Some at Nathan Phillips Square appeared to grow impatient, chanting ``bring the parade!'' As excitement mounted, a handful of people climbed a pair of concrete arches spanning the square before being ordered down by officials.

Prime Minister Justin Trudeau was scheduled to be among those celebrating, with a brief visit to Toronto planned for later in the day.

Ontario Premier Doug Ford was expected to watch the festivities from Nathan Phillips Square. His press secretary said Ford wants the day to be about the fans and players, not politicians.

Mayor John Tory declared Monday ``We The North Day'' in Toronto, after the NBA champions' slogan. Dressed in his now-famous black-and-gold Raptors blazer, the mayor urged all fans to come celebrate the team's historic win.

``To all employers out there, please let your staff go to the parade. I tell you, if they're Raptors fans, they're going to work twice as hard when they get back to the office,'' he said.

Meanwhile, GO Transit said it was setting up a designated spot at transit hub Union Station's lost and found for any children who may get separated from their group or family.

Many who couldn't make it downtown watched the festivities from afar. Several schools in the city showed the parade in classrooms and some held their own victory marches for students.

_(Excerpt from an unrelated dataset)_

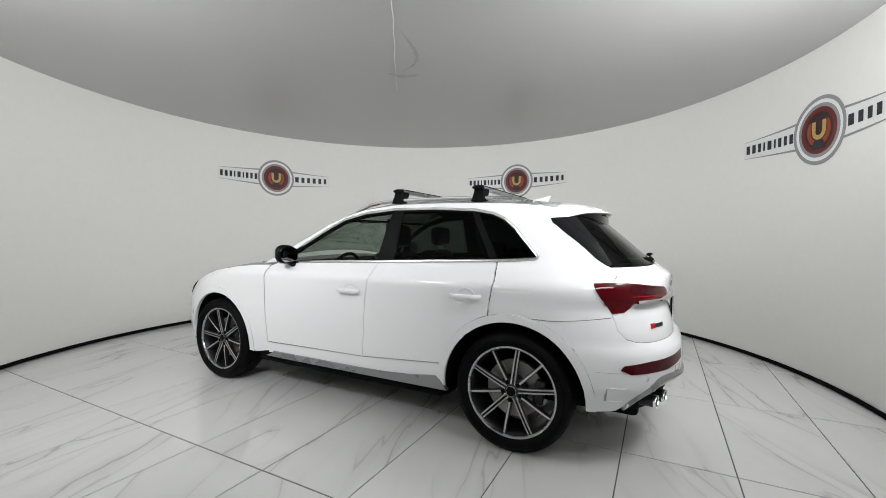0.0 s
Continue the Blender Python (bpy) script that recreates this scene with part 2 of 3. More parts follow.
bm = bmesh.new()
bmesh.ops.create_circle(bm, cap_ends=True, radius=RR + 0.5, segments=128, matrix=Matrix.Translation(RC + Vector((0, 0, RH + 0.002))))
r = bmesh.ops.extrude_face_region(bm, geom=list(bm.faces))
bmesh.ops.translate(bm, verts=[v for v in r["geom"] if isinstance(v, bmesh.types.BMVert)], vec=(0, 0, 0.1))
bmesh.ops.recalc_face_normals(bm, faces=bm.faces)
ceiling = tagged(new("ceiling", mesh_of("ceiling", bm, CEIL_PAINT)), "flat satin grey stretched ceiling with a small stain", "ceiling", kind="structure")

# plain unseen passage behind the doorway, pale to bounce light onto the car
bm = bmesh.new()
for c, s in (((-2.75, -4.75, 1.25), (0.1, 3.8, 2.5)), ((2.75, -4.75, 1.25), (0.1, 3.8, 2.5)), ((0, -6.7, 1.25), (5.6, 0.1, 2.5))):
    box(bm, c, s)
tagged(new("wall_passage", mesh_of("wall_passage", bm, HALL)), "plain light grey walls of the unseen hall, added behind the doorway", "wall", kind="structure")
bm = bmesh.new()
box(bm, (0, -5.0, 2.56), (5.6, 3.5, 0.1))
tagged(new("ceiling_passage", mesh_of("ceiling_passage", bm, HALL)), "plain light grey ceiling of the unseen passage, added behind the doorway", "ceiling", kind="structure")
bm = bmesh.new()
rows = []
for i in range(129):
    a = 2 * math.pi * i / 128
    rows.append([Vector((r * math.cos(a), r * math.sin(a), z)) for r, z in ((4.16, -0.10), (4.16, -0.002), (8.5, -0.002), (8.5, -0.10))])
skin(bm, rows, True)
bmesh.ops.recalc_face_normals(bm, faces=bm.faces)
tagged(new("floor", mesh_of("floor", bm, GROUT)), "dark concrete floor round the turntable and in the hall", "floor", kind="structure")

# pale slab out of view, added to bounce light onto the car's lower rear
bm = bmesh.new()
box(bm, (0, -5.45, -0.045), (5.38, 2.4, 0.1))
tagged(new("bounce_floor", mesh_of("bounce_floor", bm, BOUNCE_FLOOR)), "polished light grey slab added in the unseen hall to bounce light", "floor", kind="structure")

# ---- turntable ----
table = new("turntable")
tagged(table, "round turntable floor of polished white marble-look tiles", "turntable")
bm = bmesh.new()
bmesh.ops.create_cone(bm, cap_ends=True, radius1=4.15, radius2=4.15, depth=0.07, segments=128, matrix=Matrix.Translation((0, 0, -0.0382)))
part("base_disc", bm, GROUT, table, "dark grouted turntable disc")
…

``Today's history lesson in room 137! Watching the ↕Raptors first victory parade! I told them that one day their children will ask about where they were during the parade and to tell them that the awesome Miss Latchford put the parade on for them in class!,'' one educational assistant tweeted.

The last time the city held a sports celebration of this magnitude was after the Toronto Blue Jays won the World Series in 1993. That parade saw fans climbing trees and statues on city streets to catch a glimpse of a team that included Joe Carter and Roberto Alomar.